= Harriet Braine =

British comedian

Harriet Braine is a musical comedian and archivist. In 2017 she won the Funny Women Awards, for which she was mentored by Ellie Taylor, and she was Best Newcomer at the Musical Comedy Awards. The same year Braine was a finalist in the So You Think You're Funny? competition for new acts.

Braine undertook a five-year Master of Arts course in fine art at Edinburgh College of Art, part of the University of Edinburgh. While studying, she joined Paradok, an alternative theatre group, and became president of the group in her final year.

In 2017, Braine performed an hour-long show at the Edinburgh Fringe; titled 'Total Eclipse of the Art' the show was themed around art history, with one reviewer remarking on Braine's "impressive array of songs about Leonardo Da Vinci, Monet, Tracey Emin, [and] Pablo Picasso". Following this, Braine developed 'Apocolibrary' which she performed at the Edinburgh Fringe in 2018. In the show she took on the role of a librarian during the apocalypse in 2023.

Braine hosts The DesignSpark Podcast, a show about modern technology, with comedian Bec Hill and engineer Lucy Rogers.

== Stand-up shows ==

- Total Eclipse of the Art
- Apocalibrary
- Les Admirables
- Our Souls

== Media ==
Braine has been involved in podcasts and comedy surrounding Artificial Intelligence (AI), science and technology. She has written songs about women in science including Ada Lovelace. ""I had just been thinking about all these amazing scientists. A large number of them, really coincidentally, happened to be women and it really got me wanting to read more and write more about them.

It resonated with a lot of people. I ended up talking to a lot of women in science or teaching fields who came to the show and wouldn't have come otherwise.
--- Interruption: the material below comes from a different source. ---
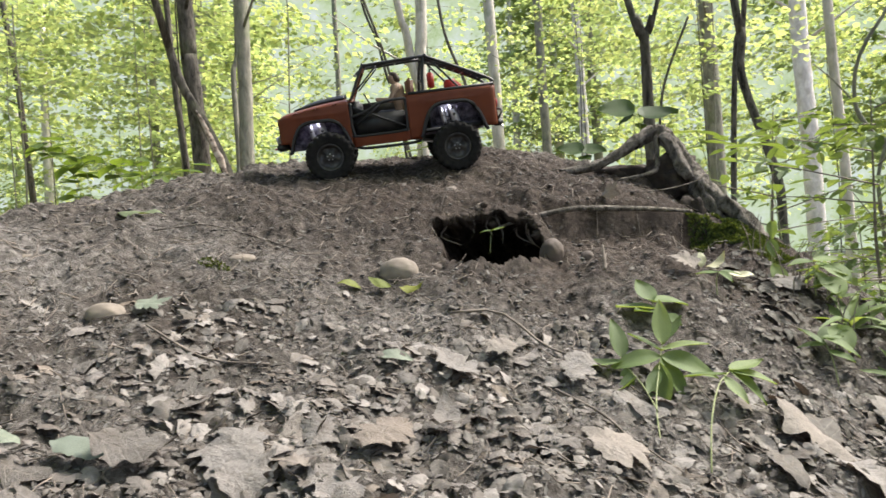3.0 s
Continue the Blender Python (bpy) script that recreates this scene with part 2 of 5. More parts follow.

It's one of those topics that really grabs people who are in that world because there's not a huge amount of comedy out there specifically for them.

It didn't exclude everyone else, either, and a lot of people who didn't know anything about any of the women I talked about said, 'Now I appreciate something I didn't know before'."She has also been involved in hosting a Platinum Jubilee Street Party in Reading, over half a mile long, with other celebrities.